Green your pension — your single biggest lever
Over a working life your pension grows into one of the largest sums you'll ever control. Where it's invested matters far more than your shopping habits ever will.
Most of us pay into a pension every month and never look at it again. Yet over decades it compounds into one of the largest sums of money we’ll ever be attached to — and by default it’s usually invested in a broad fund that holds exactly the fossil-fuel, mining and heavy-industry companies you might be trying to avoid in the rest of your life. Quietly, your retirement is betting on the things warming the planet.
That mismatch is also the opportunity. Because the numbers are so big, switching your pension to a greener fund is widely estimated to shrink your personal carbon footprint by more than any lifestyle change — more than ditching the car, the flights or the beef. You do it once, from your sofa, and it keeps working for thirty years.
The honest nuance: a pension is for your old age first, so don’t blow up sensible investing principles in the name of green. You still want a broadly diversified, low-cost, long-horizon fund — just one that screens out the worst and tilts towards the better. The good news is those funds now exist in almost every scheme, often at near-identical fees, and over the long run sustainable funds have broadly kept pace with conventional ones. This isn’t a sacrifice; it’s pointing money you already have in a direction you can be proud of.
How to do it
- Log into your pension provider (or workplace scheme) and find which fund your contributions actually go into — most people are in a default fund they never chose.

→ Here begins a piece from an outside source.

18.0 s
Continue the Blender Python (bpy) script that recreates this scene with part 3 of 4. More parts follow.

- Look up that fund's top holdings; if you see oil majors, miners and big banks, it's a standard fossil-exposed fund.
- Search your provider's fund list for a 'sustainable', 'ethical' or low-carbon option — most workplace and private schemes now offer at least one.
- Compare the fees: a greener fund should be within roughly 0.1–0.4% a year of your current one, not dramatically pricier.

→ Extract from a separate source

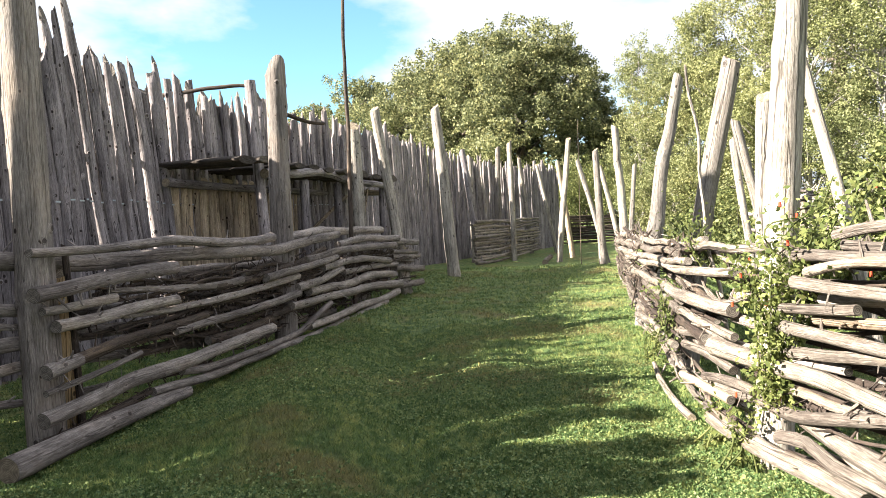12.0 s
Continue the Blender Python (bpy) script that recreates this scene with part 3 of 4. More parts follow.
def build_near_fence():
    f = Wattle(FENCE, [0, 3.42, 6.85, 9.3], (0.48, 5.15, 0), "weathered wattle fence of woven branches between tall log posts", amp=0.15, woven=False)
    f.post(0.07, 4.6, 0.24, (-0.02, 0.02), off=-0.02, knobs=9)
    f.post(0.31, 1.16, 0.155, (0.03, 0.0), mat=FRESH, off=-0.10)
    f.post(3.44, 3.12, 0.265, (0.03, 0.0), slant=1.5, knobs=12, off=-0.02, split=(0.07, 0.5))
    f.post(7.9, 3.10, 0.26, (-0.04, 0.04), mat=BLEACHED, knobs=8, off=-0.38)
    f.post(9.4, 0.85, 0.13, off=-0.12)
    f.sturdy = True
    r = f.rail
    r(1, 0.031, 0.054, (-0.14, 1.30), (0.28, 1.29), (0.67, 1.30), (1.36, 1.31), (2.21, 1.26), (2.88, 1.29))
    r(-0.3, 0.053, 0.079, (3.60, 1.27), (5.07, 1.30), (6.91, 1.27), (8.00, 1.26))
    r((-1, 1), 0.067, 0.062, (-0.24, 1.27), (0.01, 1.25), (0.48, 1.20), (0.89, 1.19), (1.44, 1.19), (2.20, 1.18), (2.93, 1.15), (3.93, 1.21), (5.11, 1.26))
    r(1, 0.058, 0.054, (-0.15, 1.02), (0.26, 1.06), (0.66, 1.09), (1.26, 1.10))
    r(1, 0.032, 0.035, (-0.07, 0.92), (0.25, 0.93), (0.56, 0.94))
    r(0.7, 0.022, 0.040, (0.56, 0.98), (1.30, 0.92), (1.84, 0.89), (2.31, 0.91))
    r(1, 0.048, 0.044, (0.02, 0.81), (0.37, 0.81), (0.77, 0.83), (1.25, 0.84))
    r(0.8, 0.027, 0.046, (0.66, 0.79), (1.11, 0.76), (1.71, 0.76), (2.10, 0.78), (2.81, 0.80), (3.54, 0.82))
    r(1, 0.055, 0.046, (-0.09, 0.54), (0.20, 0.57))
    r(0.9, 0.045, 0.041, (0.18, 0.56), (0.63, 0.62), (1.07, 0.63), (1.67, 0.66), mat=BARKY, stubs=26)
    r(1, 0.034, 0.052, (1.21, 0.58), (1.74, 0.59), (2.14, 0.59), (2.87, 0.62), (3.47, 0.64))
    r(1, 0.024, 0.023, (-0.09, 0.40), (0.27, 0.43), (0.60, 0.47), (0.80, 0.50))
    r(1, 0.059, 0.054, (-0.13, 0.24), (0.32, 0.27), (0.73, 0.31), (1.18, 0.32), (1.71, 0.34), (2.23, 0.35), (2.80, 0.35))
    r(0.8, 0.031, 0.033, (-0.11, 0.09), (0.09, 0.09), (0.47, 0.13), (0.91, 0.18), mat=BARKY, stubs=26)
    r(1, 0.039, 0.044, (1.26, 0.25), (1.70, 0.19), (2.32, 0.20), (3.10, 0.19), (3.59, 0.22), (4.05, 0.31), (4.55, 0.39))
    r(1, 0.037, 0.076, (0.90, 0.17), (1.69, 0.13), (2.32, 0.12), (3.09, 0.12), (4.19, 0.07), (6.01, -0.00), (7.59, 0.03))
    r(1, 0.047, 0.080, (3.74, 0.21), (5.35, 0.16), (7.32, 0.10), (8.20, 0.14))
    r(0.6, 0.031, 0.037, (0.66, 0.30), (1.26, 0.25), (1.74, 0.21), mat=BARKY, stubs=26)
    r(0.7, 0.042, 0.049, (1.70, 0.42), (2.43, 0.42), (3.01, 0.45), mat=BARKY, stubs=26)
    r(0.8, 0.042, 0.052, (2.84, 0.48), (3.91, 0.48), (4.71, 0.52), mat=BARKY, stubs=26)
    r(0.6, 0.043, 0.052, (1.86, 0.88), (2.50, 0.88), (3.02, 0.92), (3.86, 0.99), (4.61, 1.07), mat=BARKY, stubs=26)
    r(1, 0.047, 0.053, (2.70, 0.88), (3.69, 0.91), (4.96, 0.96))
    r(0.8, 0.047, 0.070, (3.78, 0.99), (5.00, 1.02), (6.64, 1.01), (8.21, 0.96))
    r(0.4, 0.056, 0.072, (5.40, 1.10), (6.86, 1.14), (8.53, 1.08))
    r(0, 0.070, 0.078, (8.22, 1.04), (9.70, 0.97))
    r(0.9, 0.050, 0.069, (4.37, 0.85), (5.54, 0.86), (6.88, 0.82), (7.91, 0.72))
    r(0.9, 0.052, 0.055, (3.45, 0.70), (4.35, 0.71), (5.26, 0.77))
    r(0.5, 0.049, 0.061, (5.59, 0.70), (7.04, 0.67), (8.34, 0.63))
    r(0.2, 0.071, 0.078, (8.36, 0.55), (9.88, 0.43))
    r(0.8, 0.054, 0.079, (3.83, 0.62), (5.54, 0.53), (6.88, 0.53), (8.07, 0.46))
    r(1, 0.050, 0.081, (3.22, 0.52), (4.78, 0.46), (6.76, 0.37), (8.35, 0.28))
    r(0.6, 0.069, 0.077, (7.99, 0.24), (9.66, 0.18))
    r(0.2, 0.050, 0.055, (8.26, 0.85), (9.58, 0.77))
    r(0, 0.061, 0.067, (8.32, 0.75), (9.79, 0.69))
    r(-1, 0.048, 0.045, (-0.20, 0.95), (0.07, 0.91), (0.58, 0.85), (1.30, 0.80), (2.22, 0.79))
    r(-1, 0.024, 0.028, (-0.16, 0.85), (0.06, 0.81), (0.70, 0.74))
    r(-1, 0.052, 0.049, (-0.20, 0.72), (0.07, 0.71), (0.69, 0.66), (1.62, 0.60), (2.91, 0.57))
    r(-1, 0.040, 0.052, (-0.20, 0.54), (0.10, 0.55), (0.68, 0.49), (1.60, 0.39), (3.30, 0.24))
    r(-1, 0.028, 0.036, (-0.20, 0.35), (0.08, 0.31), (0.66, 0.25), (1.41, 0.21))
    r(-1, 0.042, 0.047, (1.66, 1.04), (2.24, 1.02), (2.96, 1.00), (3.56, 1.01))
    r(-1, 0.037, 0.043, (1.65, 0.95), (2.45, 0.91), (3.37, 0.84), (4.31, 0.82), mat=BARKY, stubs=26)
    r(-1, 0.043, 0.059, (1.78, 0.36), (2.63, 0.31), (4.01, 0.23), (5.85, 0.13))
    r(-1, 0.045, 0.068, (2.21, 0.71), (3.20, 0.68), (4.77, 0.65), (7.64, 0.55))
    f.post(0.36, 1.32, 0.055, (-0.05, 0.0), mat=BARKY)
    rng = np.random.default_rng(21)
    f.sturdy = False
    for _ in range(150):
        s = rng.uniform(0.3, 7.8)
        z = rng.uniform(0.25, 1.05) * (1 - 0.02 * s)
        length = rng.uniform(0.7, 2.4)
        rad = rng.uniform(0.007, 0.021)
        r(rng.uniform(-0.6, 0.75), rad, rad * 0.6, (s, z), (s + length * 0.5, z + rng.normal(0, 0.05)), (min(s + length, 9.5), z + rng.normal(0, 0.09)),
          mat=BARKY, stubs=12, wander=0.04, name="twig")
    for _ in range(46):
        s = rng.uniform(0.5, 6.8)
        z = rng.uniform(0.38, 1.02) * (1 - 0.02 * s)
        length = rng.uniform(0.6, 1.6)
        rad = rng.uniform(0.016, 0.030)
        r(rng.uniform(-0.5, 0.45), rad, rad * 0.7, (s, z), (s + length * 0.5, z + 0.03 + rng.normal(0, 0.03)), (s + length, z + 0.05 + rng.normal(0, 0.04)),
          mat=BARKY, stubs=24, wander=0.02, name="branch")
    return f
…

- Switch your existing pot and your future contributions to the new fund using your provider's online form — it's usually a few clicks.

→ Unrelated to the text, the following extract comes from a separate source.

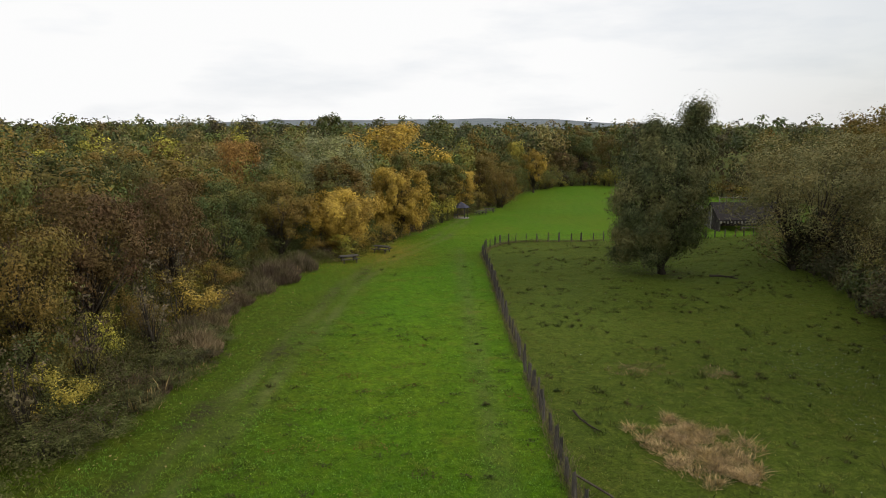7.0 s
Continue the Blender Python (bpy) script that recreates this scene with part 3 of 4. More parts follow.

- If your workplace scheme has no decent option, email HR or the pension trustees asking them to add one — they respond to demand.
Pro tips & pitfalls
- Greening your pension is estimated to cut your personal carbon footprint many times more than going car-free or vegan — because the sums involved are so large. It's the highest-leverage money move on this list.
- Watch the fees and the diversification. A sustainable fund that's wildly expensive or weirdly concentrated isn't worth it — aim for a broad, low-cost, properly screened fund.
What it's good for
Good for the planet
- Cuts CO₂ A default pension fund typically holds fossil-fuel firms; moving to a low-carbon fund redirects tens of thousands of euros away from them — often the biggest single cut you can make.
Good for you
- Grows skills Reading your own fund's holdings and fees once teaches you to see through 'set and forget' defaults across all your money.
Good for people
- Fairer & ethical Sustainable funds tilt towards renewables, clean tech and better-governed companies, so your retirement savings help build the economy you'll actually retire into.